Uriel Flores Aguayo
Toda la vida hemos escuchado de las aspiraciones, luchas, proyectos y campañas de cambios; así, en general, sin definir su significado y alcance. Siempre se habla de cambio entre los más diversos actores políticos y ciudadanos, sobre todo en las campañas electorales. Para todo se alude al cambio. Los aspirantes a cargos prometen cambio, los que ya los ocupan dicen que lo están haciendo. El caso es que el cambio es la esencia del discurso que sirve para ofrecer alguna alternativa o para afirmar que ya es una realidad. Incluso, la construcción de unas banquetas son presentadas como la llegada del cambio. Los gobernantes, más ahora, montan sus mensajes en la comparación con sus antecesores para reafirmar que son la encarnación de el cambio. Casi nunca estamos ante cambios sustanciales que no sean de nombres y colores, como ahora. No se acercan siquiera a una claridad conceptual, ya de hechos y procesos ni hablar. Tanto se ha manoseado la palabra cambio que ha terminado por vaciarse de contenido, volviéndose un lugar común asociado a la retórica y a la demagogia.
En la reproducción del viejo sistema político, con las mismas prácticas de siempre, las añejas, sin resultados concretos, con abusos de poder, con un discurso limitado y hueco, nadando en el desaliento de sus apoyadores iniciales, cobijados por una mezcla letal e inmoral de cinismo y pragmatismo, solo les queda el rollo, la simulación y un curioso y vacío delirio de grandeza. Desde su burbuja hablan de estar en una causa heroica, en algo grandioso, en una transformación profunda y justiciera. Eso los justifica internamente, les da pretextos para hacer lo que quieran a nombre de un futuro luminoso. El discurso que acompaña sus actos típicos es una mezcla de propaganda, inicios de doctrina y mero cantinfleo. Es un lenguaje exclusivo y simulador. Su regla de oro es negar los problemas y a la realidad, también huir a las evidencias, los datos y la crítica.

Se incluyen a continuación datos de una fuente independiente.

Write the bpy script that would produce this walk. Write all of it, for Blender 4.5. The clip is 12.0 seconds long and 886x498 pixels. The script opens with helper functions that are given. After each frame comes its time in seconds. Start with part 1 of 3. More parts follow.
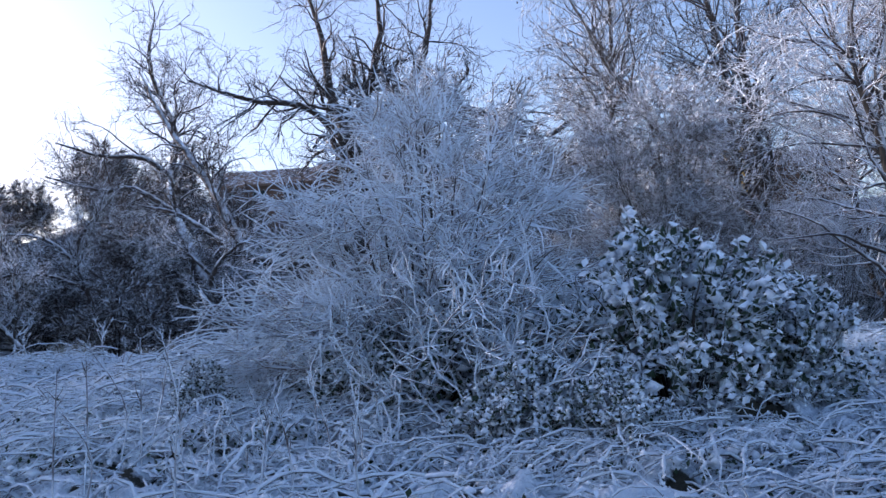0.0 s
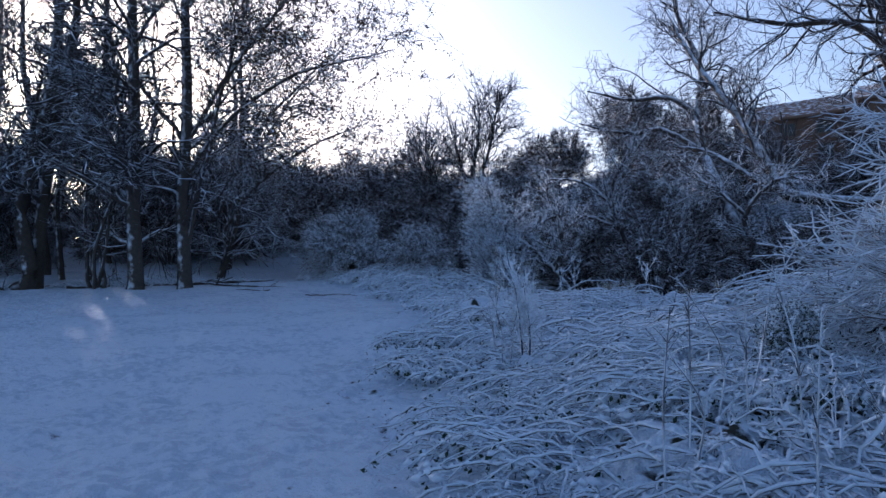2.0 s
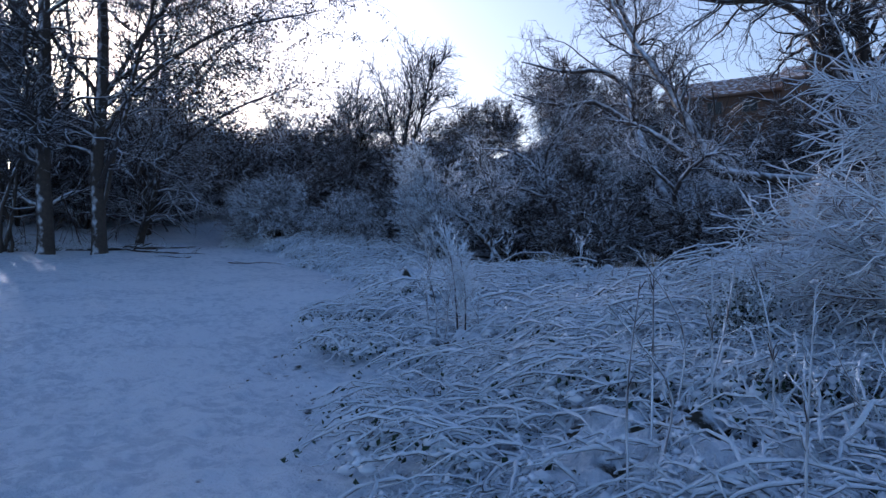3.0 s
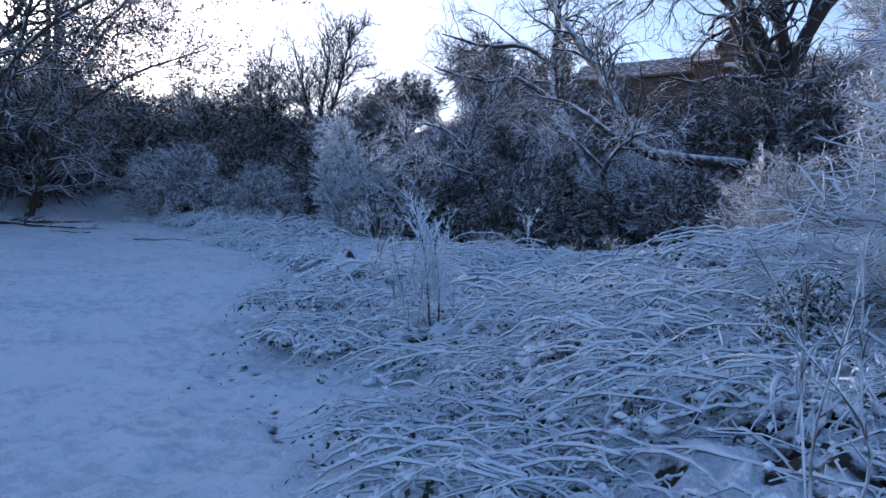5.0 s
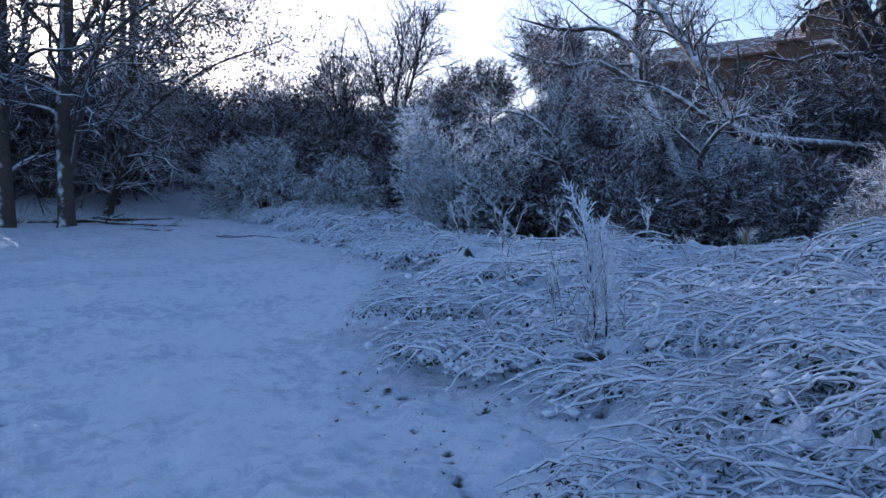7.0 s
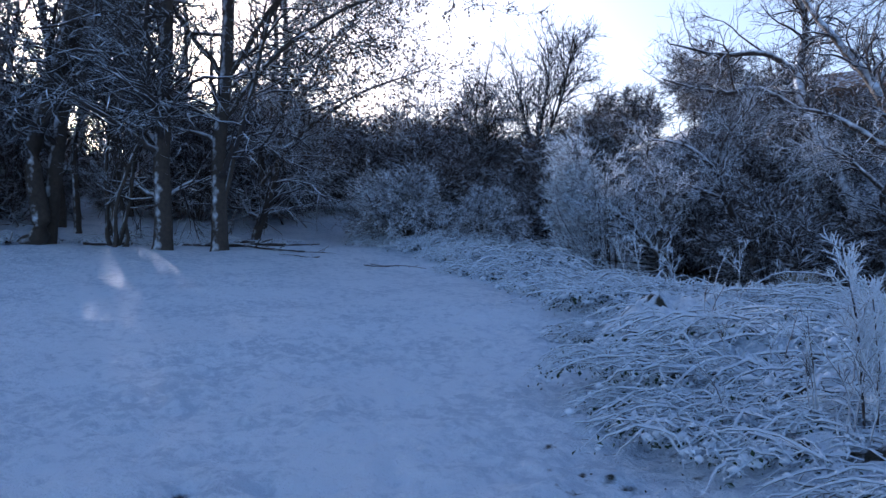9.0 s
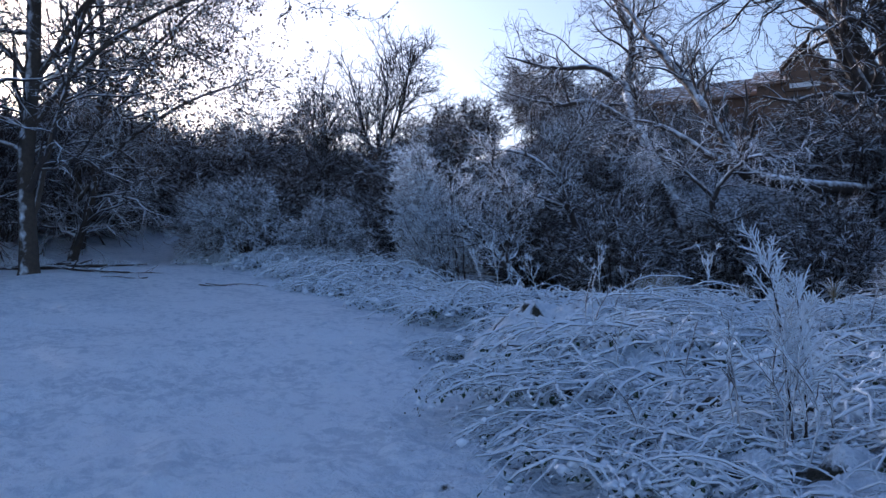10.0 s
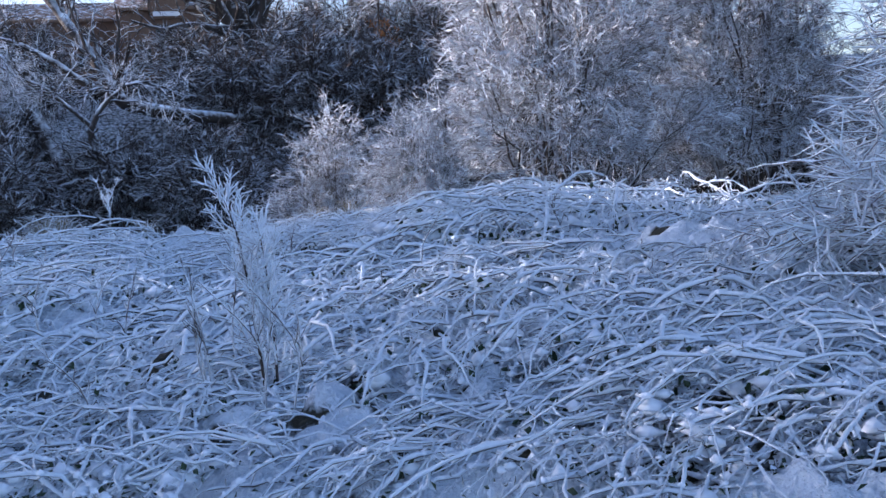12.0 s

Si somos sensatos, acudimos al sentido común, vivimos u observamos la realidad y hojeamos el diccionario tenemos que concluir que no estamos ante un cambio real en sentido general. Hay algunas novedades y modificaciones que se tienen que reconocer en la conducción política del país, que no llegan a VERACRUZ, por cierto. Pero un cambio sustancial en lo político, económico y social simplemente sigue siendo una asignatura pendiente y un sueño. Las preguntas elementales que se deben formular para establecer conclusiones se tienen que referir a nuestra situación económica, en cuanto a superación gradual de la pobreza y los empleos de calidad, a la cuestión social respecto a los niveles de seguridad, salud y educación, así como a los avances democráticos, enfocándonos en elecciones libres, libertad de expresión, división de poderes, respeto a los derechos humanos y Estado de derecho. Esos son los elementos fundamentales para afirmar o no que algo está cambiando para bien y en profundidad. Soy pesimista respecto a la realidad del cambio. Claro que comparar lo poco o mucho que se hace con el pasado inmediato de la presidencia de Peña Nieto, un periodo ultra corrupto y frívolo, hace ver como gigante a cualquiera.

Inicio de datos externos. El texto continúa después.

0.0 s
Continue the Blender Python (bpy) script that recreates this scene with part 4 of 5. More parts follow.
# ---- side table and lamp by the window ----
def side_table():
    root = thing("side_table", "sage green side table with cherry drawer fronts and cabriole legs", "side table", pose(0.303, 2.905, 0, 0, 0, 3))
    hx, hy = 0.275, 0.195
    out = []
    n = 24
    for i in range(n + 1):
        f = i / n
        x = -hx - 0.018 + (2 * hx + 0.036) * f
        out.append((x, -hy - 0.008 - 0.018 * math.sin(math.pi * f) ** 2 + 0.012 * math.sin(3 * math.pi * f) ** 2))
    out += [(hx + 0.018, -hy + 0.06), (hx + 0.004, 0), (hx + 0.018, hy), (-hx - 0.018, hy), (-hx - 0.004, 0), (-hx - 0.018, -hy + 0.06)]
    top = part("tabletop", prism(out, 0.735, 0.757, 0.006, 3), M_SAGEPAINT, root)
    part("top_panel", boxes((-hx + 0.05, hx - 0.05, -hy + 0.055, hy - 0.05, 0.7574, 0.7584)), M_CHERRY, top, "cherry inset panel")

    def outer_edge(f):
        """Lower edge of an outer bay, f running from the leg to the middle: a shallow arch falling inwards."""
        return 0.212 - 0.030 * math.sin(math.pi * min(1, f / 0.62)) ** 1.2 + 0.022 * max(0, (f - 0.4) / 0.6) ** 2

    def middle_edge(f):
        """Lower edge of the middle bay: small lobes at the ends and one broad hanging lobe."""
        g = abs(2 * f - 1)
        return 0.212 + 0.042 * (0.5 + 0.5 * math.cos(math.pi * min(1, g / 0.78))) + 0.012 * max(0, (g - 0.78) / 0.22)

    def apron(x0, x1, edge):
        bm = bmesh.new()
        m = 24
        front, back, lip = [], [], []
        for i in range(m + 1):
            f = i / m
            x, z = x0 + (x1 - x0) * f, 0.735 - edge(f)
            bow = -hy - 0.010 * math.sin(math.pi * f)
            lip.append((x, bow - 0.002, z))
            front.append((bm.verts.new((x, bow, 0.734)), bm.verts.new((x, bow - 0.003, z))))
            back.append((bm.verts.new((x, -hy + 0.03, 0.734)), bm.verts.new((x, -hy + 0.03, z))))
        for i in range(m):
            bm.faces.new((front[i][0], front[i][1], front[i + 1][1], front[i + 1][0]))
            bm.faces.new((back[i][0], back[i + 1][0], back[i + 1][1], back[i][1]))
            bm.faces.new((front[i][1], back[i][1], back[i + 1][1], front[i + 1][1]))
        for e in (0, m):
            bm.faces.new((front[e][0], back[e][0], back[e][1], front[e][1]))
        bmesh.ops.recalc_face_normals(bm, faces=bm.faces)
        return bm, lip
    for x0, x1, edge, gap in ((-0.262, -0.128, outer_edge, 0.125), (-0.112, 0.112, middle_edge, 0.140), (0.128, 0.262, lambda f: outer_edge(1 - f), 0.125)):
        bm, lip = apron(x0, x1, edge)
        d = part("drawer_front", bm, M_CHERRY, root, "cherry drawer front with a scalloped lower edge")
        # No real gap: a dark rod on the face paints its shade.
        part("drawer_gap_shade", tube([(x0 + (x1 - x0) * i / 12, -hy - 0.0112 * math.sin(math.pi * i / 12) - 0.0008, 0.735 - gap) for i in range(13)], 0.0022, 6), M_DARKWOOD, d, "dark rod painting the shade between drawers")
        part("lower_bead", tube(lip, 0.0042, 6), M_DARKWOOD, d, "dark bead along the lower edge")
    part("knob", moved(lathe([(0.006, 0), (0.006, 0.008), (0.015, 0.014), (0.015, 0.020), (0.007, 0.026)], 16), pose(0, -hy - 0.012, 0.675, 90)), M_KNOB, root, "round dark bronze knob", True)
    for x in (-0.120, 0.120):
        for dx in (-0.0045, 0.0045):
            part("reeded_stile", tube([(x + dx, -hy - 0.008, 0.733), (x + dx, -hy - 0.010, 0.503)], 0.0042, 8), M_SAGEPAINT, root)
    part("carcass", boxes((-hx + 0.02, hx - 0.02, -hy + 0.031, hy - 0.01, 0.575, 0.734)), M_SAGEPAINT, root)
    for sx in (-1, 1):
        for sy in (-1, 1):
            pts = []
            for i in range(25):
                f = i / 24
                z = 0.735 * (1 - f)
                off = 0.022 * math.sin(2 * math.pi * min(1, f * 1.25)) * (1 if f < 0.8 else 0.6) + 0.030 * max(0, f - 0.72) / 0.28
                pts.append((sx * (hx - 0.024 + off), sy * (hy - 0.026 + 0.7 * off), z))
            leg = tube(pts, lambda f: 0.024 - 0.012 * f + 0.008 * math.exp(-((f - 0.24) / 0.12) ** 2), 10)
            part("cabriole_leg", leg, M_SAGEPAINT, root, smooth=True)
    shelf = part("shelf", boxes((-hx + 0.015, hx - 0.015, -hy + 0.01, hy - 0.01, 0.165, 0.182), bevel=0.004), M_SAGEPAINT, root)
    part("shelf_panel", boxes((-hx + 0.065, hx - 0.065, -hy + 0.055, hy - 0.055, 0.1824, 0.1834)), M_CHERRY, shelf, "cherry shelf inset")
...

Aun así hay lecciones en la etapa política que vivimos, para extraer el aprendizaje que nos aliente a seguir luchando por nuestros sueños, por un México y Veracruz honestos, justos, de orgullo y seguros. Los verdaderos protagonistas de los cambios somos la ciudadanía organizada. Lo somos en lo pequeño, en los detalles y en lo cotidiano. En la medida de que nos involucremos, que estemos informados, que apostemos a nosotros mismos y sigamos en el camino del compromiso y la participación pública, seremos factor de cambios. Ningún partido o personaje está por encima de la ciudadanía. Es cuestión de cobrar conciencia de nuestro valor y de nuestra fuerza.